By the way, the big problem that I was referring to was the current dispute with Britain. Obviously, other factors were at work in this crisis for Iceland.I have seen no other coverage of this decision by Britain. Now, today, in the FT:
"Now allow this country’s banks – virtually unregulated – to borrow more than 10 times their country’s gross domestic product from the international wholesale money markets. Watch as a Graf Zeppelin of debt propels its self-styled “Viking Raiders” across the world’s financial stage, accumulating companies like gamblers hoarding chips. Then sit on the sidelines as the airship flies home and explodes, showering its blazing wreckage over this once proud, yet tiny, nation.
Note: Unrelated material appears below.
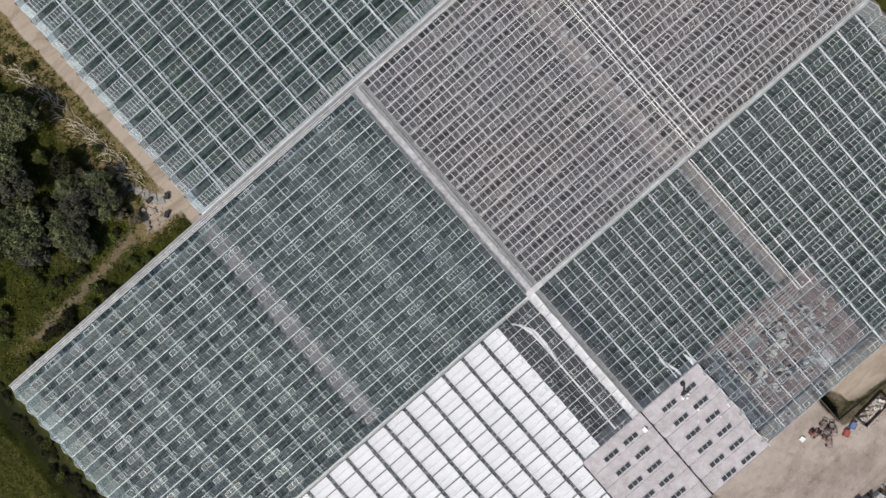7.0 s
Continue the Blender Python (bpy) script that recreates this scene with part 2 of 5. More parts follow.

There you see the Iceland of today – the victim of an economic 9/11 and one of the very few places in the world where the words “financial meltdown” can be used without fear of exaggeration."
Read the pathos of the story yourself. Here's the kicker:
"What international sympathy there was for Iceland’s plight evaporated with the dark realisation that the downfall of Iceland’s three main banks – Landsbanki, Kaupthing and Glitnir – brought with it the potential loss of £8bn for half a million savers in northern Europe, the bulk of whom were British. The shrill media response in the UK was reported extensively in Iceland. The British government’s use of anti-terror legislation to freeze the assets of Landsbanki pushed Iceland’s banking system into the abyss. It was a move viewed in Iceland as hateful and unnecessary. A few days later the one remaining viable bank, Kaupthing, went under.Then Landsbanki was placed on a British Treasury list of groups subjected to financial sanctions, along with al-Qaeda and the Taliban. A copy of the UK government webpage appeared in Icelandic papers and a new website, www.indefence.is, was launched. A picture on it shows a young girl with a placard that reads: “I am not a terrorist, Mr Brown.”
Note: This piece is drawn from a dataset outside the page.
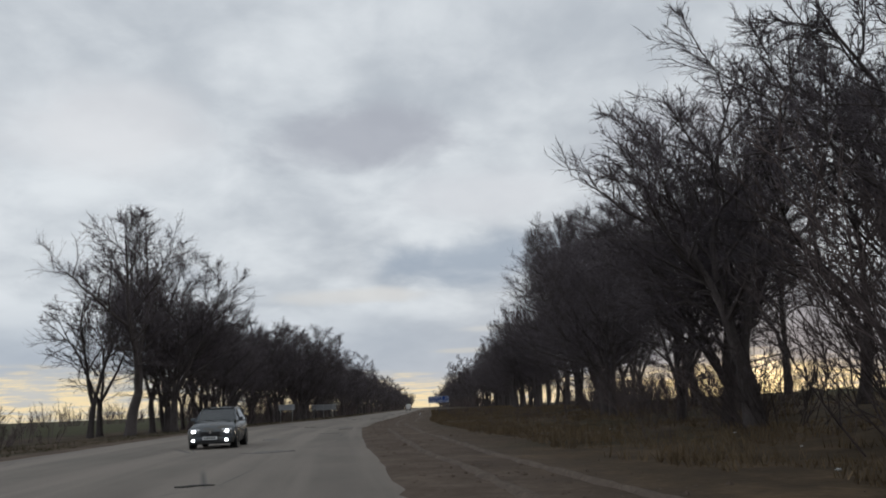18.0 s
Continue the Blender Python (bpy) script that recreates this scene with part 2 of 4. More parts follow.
# ---------------------------------------------------------------- materials
def material(name, dark, light, rough=0.85, scale=4.0, fine=40.0, bump=0.3, metal=0.0, spec=0.3, stretch=(1, 1, 1), patch=None, patch_scale=0.5, per_object=0.0):
    """A two-scale procedural surface: coarse blotches and fine grain between a dark and a light colour, with relief."""
    m = bpy.data.materials.new(name)
    m.use_nodes = True
    nt = m.node_tree
    N, L = nt.nodes, nt.links
    b = N["Principled BSDF"]
    co = N.new("ShaderNodeTexCoord")
    mp = N.new("ShaderNodeMapping")
    mp.inputs["Scale"].default_value = stretch
    L.new(co.outputs["Object"], mp.inputs["Vector"])

    def noise_(sc, det, rough_):
        n = N.new("ShaderNodeTexNoise")
        n.inputs["Scale"].default_value, n.inputs["Detail"].default_value, n.inputs["Roughness"].default_value = sc, det, rough_
        L.new(mp.outputs[0], n.inputs["Vector"])
        return n.outputs["Fac"]

    c, f = noise_(scale, 4, 0.6), noise_(fine, 3, 0.6)
    mx = N.new("ShaderNodeMath")
    mx.operation = "MULTIPLY_ADD"
    mx.inputs[1].default_value = 0.5
    L.new(f, mx.inputs[0])
    hf = N.new("ShaderNodeMath")
    hf.operation = "MULTIPLY"
    hf.inputs[1].default_value = 0.5
    L.new(c, hf.inputs[0])
    L.new(hf.outputs[0], mx.inputs[2])
    ramp = N.new("ShaderNodeValToRGB")
    ramp.color_ramp.elements[0].position, ramp.color_ramp.elements[1].position = 0.33, 0.68
    ramp.color_ramp.elements[0].color, ramp.color_ramp.elements[1].color = (*dark, 1), (*light, 1)
    L.new(mx.outputs[0], ramp.inputs[0])
    col = ramp.outputs[0]
    if patch:
        p = noise_(patch_scale, 5, 0.65)
        r = N.new("ShaderNodeMapRange")
        r.inputs[1].default_value, r.inputs[2].default_value = 0.5, 0.62
        L.new(p, r.inputs[0])
        q = N.new("ShaderNodeMix")
        q.data_type = "RGBA"
        L.new(r.outputs[0], q.inputs[0]), L.new(col, q.inputs[6])
        q.inputs[7].default_value = (*patch, 1)
        col = q.outputs[2]
    if per_object:
        oi = N.new("ShaderNodeObjectInfo")
        r = N.new("ShaderNodeMapRange")
        r.inputs[3].default_value, r.inputs[4].default_value = 1 - per_object, 1 + per_object
        L.new(oi.outputs["Random"], r.inputs[0])
        hv = N.new("ShaderNodeHueSaturation")
        L.new(r.outputs[0], hv.inputs["Value"]), L.new(col, hv.inputs["Color"])
        col = hv.outputs[0]
    L.new(col, b.inputs["Base Color"])
    b.inputs["Roughness"].default_value, b.inputs["Metallic"].default_value = rough, metal
    b.inputs["Specular IOR Level"].default_value = spec
    if bump:
        bp = N.new("ShaderNodeBump")
        bp.inputs["Strength"].default_value, bp.inputs["Distance"].default_value = bump, 0.02
        L.new(f, bp.inputs["Height"])
        L.new(bp.outputs[0], b.inputs["Normal"])
    return m


def glow_material(name, col, strength):
    m = bpy.data.materials.new(name)
    m.use_nodes = True
    b = m.node_tree.nodes["Principled BSDF"]
    b.inputs["Base Color"].default_value = (*col, 1)
    b.inputs["Emission Color"].default_value = (*col, 1)
    b.inputs["Emission Strength"].default_value = strength
    b.inputs["Roughness"].default_value = 0.1
    return m


def glass_material(name, tint):
    m = bpy.data.materials.new(name)
    m.use_nodes = True
    b = m.node_tree.nodes["Principled BSDF"]
    b.inputs["Base Color"].default_value = (*tint, 1)
    b.inputs["Roughness"].default_value = 0.04
    b.inputs["Specular IOR Level"].default_value = 0.7
    b.inputs["Transmission Weight"].default_value = 0.35
    return m


BARK = material("bark", (0.040, 0.033, 0.032), (0.105, 0.089, 0.085), 0.95, 2.5, 22, 0.8, stretch=(1, 1, 0.25), per_object=0.25)
TWIG = material("twig_bark", (0.068, 0.057, 0.064), (0.138, 0.117, 0.127), 0.95, 0.7, 6, 0.0, per_object=0.25)
SCRUB = material("scrub_bark", (0.060, 0.047, 0.046), (0.130, 0.101, 0.096), 0.95, 0.7, 6, 0.0, per_object=0.3)
SAPLING = material("sapling_bark", (0.034, 0.027, 0.026), (0.080, 0.065, 0.061), 0.9, 1.2, 10, 0.2, per_object=0.2)
STEEL = material("galvanised_steel", (0.30, 0.31, 0.32), (0.44, 0.45, 0.46), 0.5, 3, 60, 0.1, 0.6)
SIGN_GREY = material("sign_back", (0.30, 0.31, 0.33), (0.42, 0.43, 0.45), 0.55, 2, 30, 0.08, 0.3)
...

At this time of year, the most-watched TV show in Iceland is Saturday night’s Spaugstofan, which translates literally as The Spoof Room. It’s a hit-or-miss affair, but events of the past few weeks have provided the writers with a rich seam of source material. A recent episode featured a well-worked lampoon of the film Titanic, entitled Icetanic, with Geir Haarde and the chairman of the governors of the central bank, David Oddsson, standing on the bridge of “the economy that could not sink”. A sketch shows Gordon Brown throwing Icelanders off a life raft. “Get back in the water where you belong, you terrorist bastard!” he shouts as he throws another one overboard.
When I tried to explain Iceland’s plight to a friend in the UK who works in banking, I received short shrift. “You must have gone troppo, Robert! They may not have dressed up in burkas and strapped several kilos of Semtex around their waists. But to go into the high street, persuade charities, pensioners, local authorities to deposit money and then disappear, having trousered nigh on £8bn is, even by City standards, bad. Financial terrorism, grand larceny, call it what you will, but the government had to act and act quickly to stop funds leaving the country.”
Troppo can hardly apply one degree south of the Arctic Circle, but if its northern equivalent is to go polar, then evidently I have."
Sorry, old chap, but you deserved it. We couldn't take the chance of working it out together. Of course, when we talk to the U.S., we keep telling them not to beggar their neighbor.
"A must-read piece in weekend FT by a writer in Iceland. It is wonderfully written, specific, and filled with context on what it is like to live in a first-world country teetering at the edge of solvency, and without access to trade/currency"As did Hilzoy:
"It's the best explanation I've seen of how it feels to live in a country whose first-world economy has completely melted down. Willem Buiter and Anne Sibert have a good account of what led up to it here. Buiter also has a scary piece about the possible relevance of Iceland's story to the UK here.
To judge by the stock market, a lot of people seem to think that we are at, or past, the worst of this crisis. I don't think so."